Dr Fulton, who was the most senior doctor and one of the most senior managers at Altnagelvin at the time of Raychel’s death, was also shown documents which referred to fluid deaths but said he did not know anything about them; he maintained that his focus had been on Raychel’s case and that the subsequent work on fluid management was not about focusing on deaths.

He also said he was unaware of the commissioning by the trust of expert reports on Raychel’s death from Dr Declan Warde in Dublin and Dr John Jenkins in Antrim.

He was also challenged about the critical incident review which he chaired the Tuesday after Raychel’s death, when members of staff were brought together to discuss the case.
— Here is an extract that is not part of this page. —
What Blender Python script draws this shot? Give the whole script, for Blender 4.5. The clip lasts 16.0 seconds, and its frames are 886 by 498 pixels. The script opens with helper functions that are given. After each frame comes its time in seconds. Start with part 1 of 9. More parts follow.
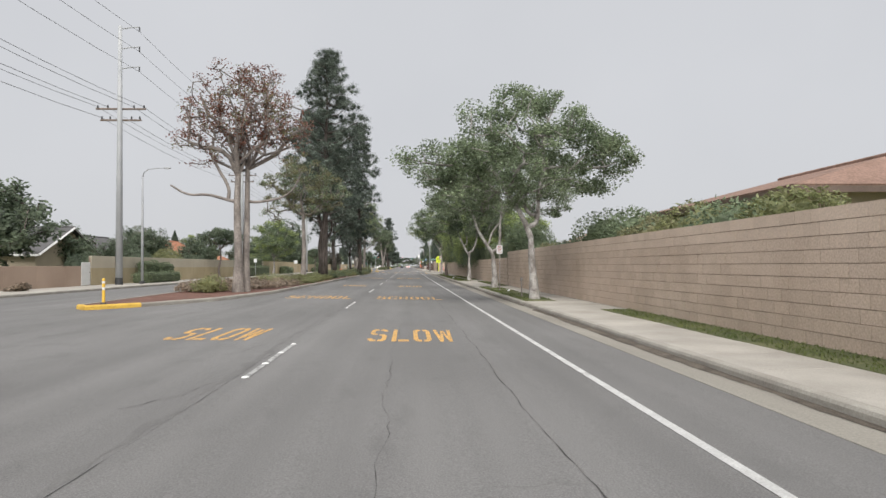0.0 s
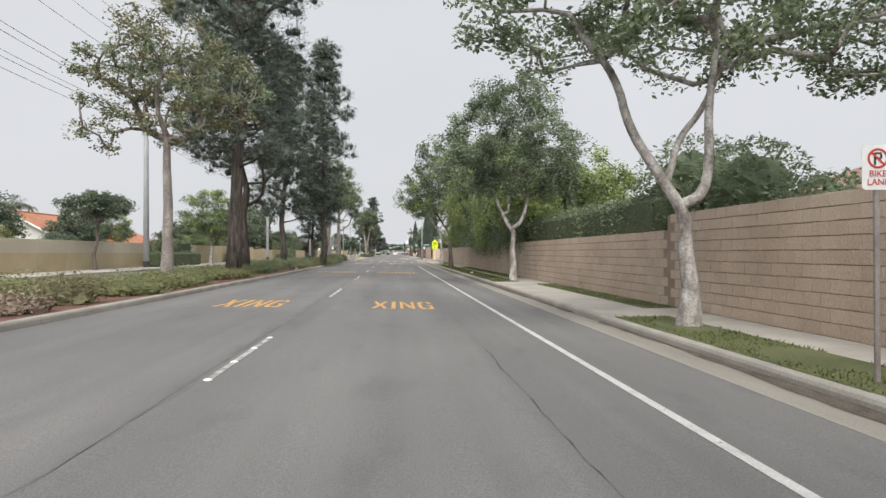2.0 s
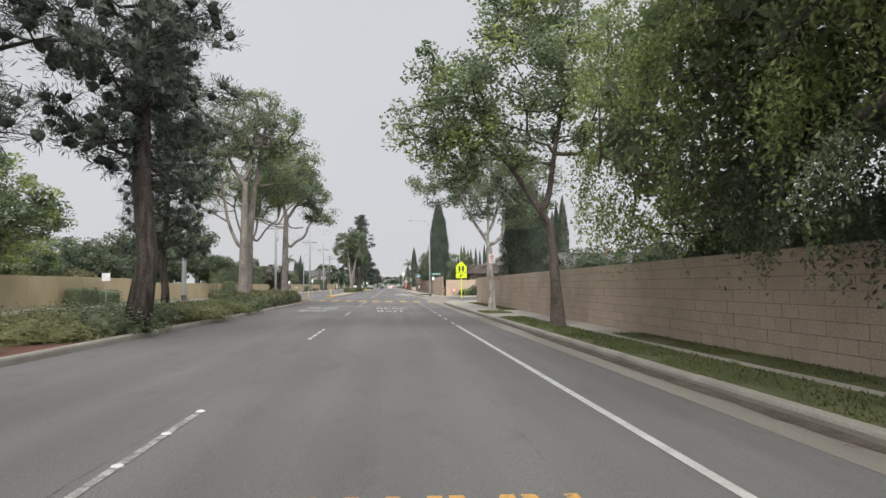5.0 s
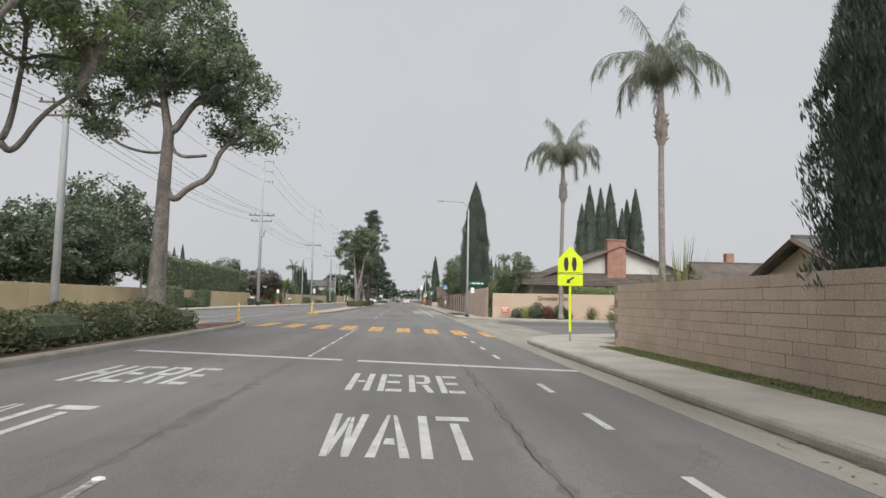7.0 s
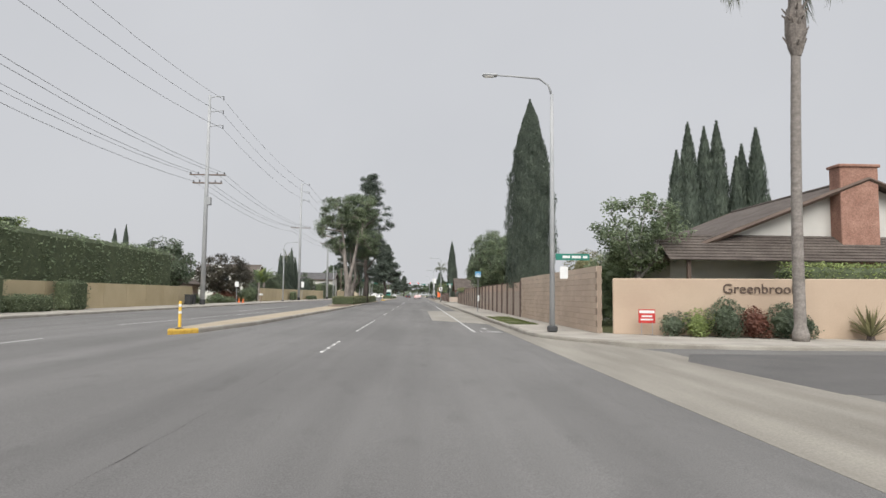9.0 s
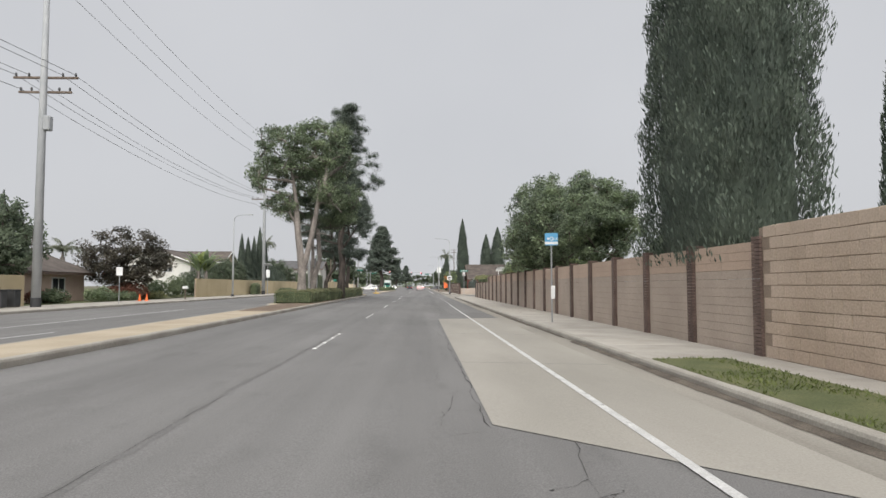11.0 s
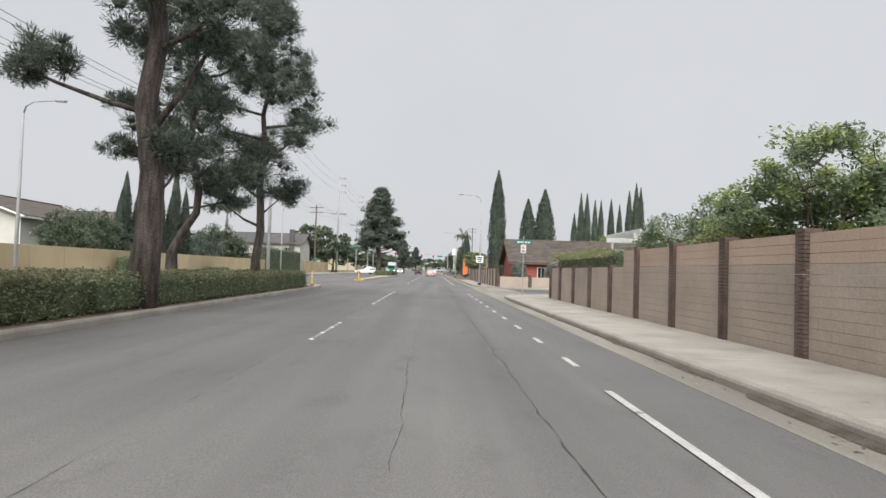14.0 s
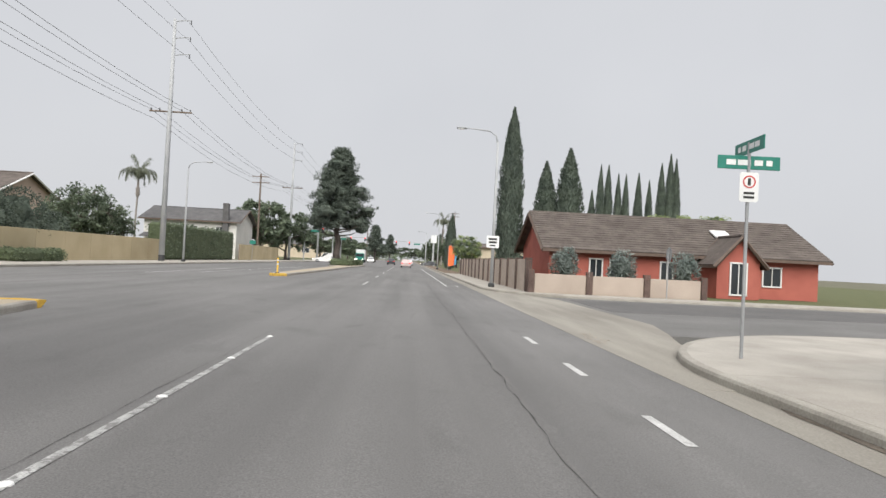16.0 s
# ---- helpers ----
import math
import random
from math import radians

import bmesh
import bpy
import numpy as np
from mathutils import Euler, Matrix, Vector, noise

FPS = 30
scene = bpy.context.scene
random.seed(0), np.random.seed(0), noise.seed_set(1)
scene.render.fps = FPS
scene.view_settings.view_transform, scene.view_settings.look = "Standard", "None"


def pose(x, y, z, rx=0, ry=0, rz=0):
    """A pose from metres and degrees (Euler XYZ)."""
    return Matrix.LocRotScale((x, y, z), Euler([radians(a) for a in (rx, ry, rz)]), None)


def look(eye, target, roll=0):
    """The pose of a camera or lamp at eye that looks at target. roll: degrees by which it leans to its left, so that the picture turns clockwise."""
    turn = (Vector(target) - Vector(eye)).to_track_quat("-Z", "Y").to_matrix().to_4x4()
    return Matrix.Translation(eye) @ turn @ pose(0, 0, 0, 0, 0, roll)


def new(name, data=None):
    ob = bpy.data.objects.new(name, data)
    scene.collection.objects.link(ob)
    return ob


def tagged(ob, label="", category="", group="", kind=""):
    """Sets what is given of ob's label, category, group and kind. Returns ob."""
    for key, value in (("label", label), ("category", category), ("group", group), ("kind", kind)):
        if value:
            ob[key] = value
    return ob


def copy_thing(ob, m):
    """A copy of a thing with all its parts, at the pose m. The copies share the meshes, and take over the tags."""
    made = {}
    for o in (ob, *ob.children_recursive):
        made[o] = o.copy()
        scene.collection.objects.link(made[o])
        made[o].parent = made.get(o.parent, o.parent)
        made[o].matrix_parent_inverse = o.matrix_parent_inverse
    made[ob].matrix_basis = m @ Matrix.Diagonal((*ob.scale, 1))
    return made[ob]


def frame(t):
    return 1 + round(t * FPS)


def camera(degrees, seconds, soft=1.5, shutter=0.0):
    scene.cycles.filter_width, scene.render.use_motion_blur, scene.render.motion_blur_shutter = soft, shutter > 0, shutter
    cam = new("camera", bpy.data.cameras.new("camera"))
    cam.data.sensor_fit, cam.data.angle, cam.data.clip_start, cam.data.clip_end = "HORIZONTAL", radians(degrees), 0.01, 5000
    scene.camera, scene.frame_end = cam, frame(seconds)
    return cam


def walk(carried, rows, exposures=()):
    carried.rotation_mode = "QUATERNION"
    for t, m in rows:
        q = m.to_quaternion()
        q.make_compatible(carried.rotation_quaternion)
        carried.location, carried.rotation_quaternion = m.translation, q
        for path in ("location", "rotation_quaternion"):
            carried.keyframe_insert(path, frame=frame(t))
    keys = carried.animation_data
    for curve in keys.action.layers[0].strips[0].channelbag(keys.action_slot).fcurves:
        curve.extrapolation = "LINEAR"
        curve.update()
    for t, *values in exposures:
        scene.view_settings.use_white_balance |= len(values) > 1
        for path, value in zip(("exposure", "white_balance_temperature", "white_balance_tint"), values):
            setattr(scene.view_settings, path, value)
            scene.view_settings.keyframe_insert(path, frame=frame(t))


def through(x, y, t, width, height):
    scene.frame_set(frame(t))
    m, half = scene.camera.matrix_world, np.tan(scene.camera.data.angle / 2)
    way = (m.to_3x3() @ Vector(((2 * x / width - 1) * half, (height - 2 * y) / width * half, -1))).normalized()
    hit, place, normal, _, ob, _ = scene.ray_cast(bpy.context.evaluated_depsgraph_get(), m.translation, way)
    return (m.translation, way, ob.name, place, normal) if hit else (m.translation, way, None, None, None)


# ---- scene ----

A number of consultants were present but a number of the junior doctors were absent – the inquiry has already heard that Raychel’s first contact with a consultant was after her collapse, at which point her condition was irretrievable.

Challenged by Counsel to the Inquiry John Stewart about the absence of the junior doctors, he said:

Dr Fulton: there were people in that room, their consultants who would speak on their behalf … and describe their involvement in Raychel’s treatment.

Mr Stewart: But Mr Gilliland [consultant surgeon] couldn’t tell you what Mr Zafar [a senior house officer] said or thought, let alone what other doctors who aren’t noted here… The question is, why didn’t you send out for these individuals who weren’t there and ask them to come and give their account, be interviewed or make a statement?

Dr Fulton: Because I felt we had enough initial experience of the treatment at that meeting to make a start.

Mr Stewart also questioned Dr Fulton on “the almost total lack of documentation” surrounding the review, with Dr Fulton saying that he had carried the information from it in his head.

He was also asked to explain why the trust’s protocols for dealing with a critical incident, drawn up the year before with a team including Dr Fulton, carried a warning that statements taken from staff for the investigation could later be discoverable in the event of litigation.

Mr Justice O’Hara: The reason it’s being raised, doctor, is this: that this wouldn’t be the first time in the inquiry that we’ve been informed that certain procedures had been followed because there’s advice from medical insurance companies that statements are not taken or that certain steps are not taken. And the specific reference here to future litigation suggests that this may have been playing on your minds when the protocol was finalised.

Michael Stitt QC, for the trust, pointed out that the trust’s protocols had been drawn from the work of an authority on health service governance, Dr Miriam Lugon, which carried the same warning and did not reflect a particular culture of litigation defensiveness at Altnagelvin.

Mr Justice O’Hara: But surely the point, Mr Stitt, is that the fact that Dr Lugon’s writing along these lines emphasises the culture of litigation defensiveness. Because if you’re writing a book, which is effectively a governance book, and you as the author of that book are dealing with potential for litigation, and in effect what this is saying is: ‘look, if you didn’t have this review system and the claims manager took a statement from a member of staff, that would be privileged’; now, if you’re going to take a statement in the context of a critical incident review within the hospital, there will be a debate about what the dominant purpose of the statement is, whether it’s for litigation purposes or whether it’s for review purposes – and what Dr Lugon appears to be saying here is: ‘the notion of privilege may be challenged, and in the event the information gathered will have to be disclosed’; so what Dr Lugon is emphasising is the risk of litigation and, in the context of the risk of litigation, there is the potential for critical incident review statements to be discoverable. And that being the case, you may consider whether to conduct your critical incident review on the basis that you don’t necessarily take statements because they may become known, in this case to the Ferguson family. Your point is that it isn’t just Altnagelvin which is defensive, I’ll take that point, but what this is identifying is the rampant culture in the Health Service.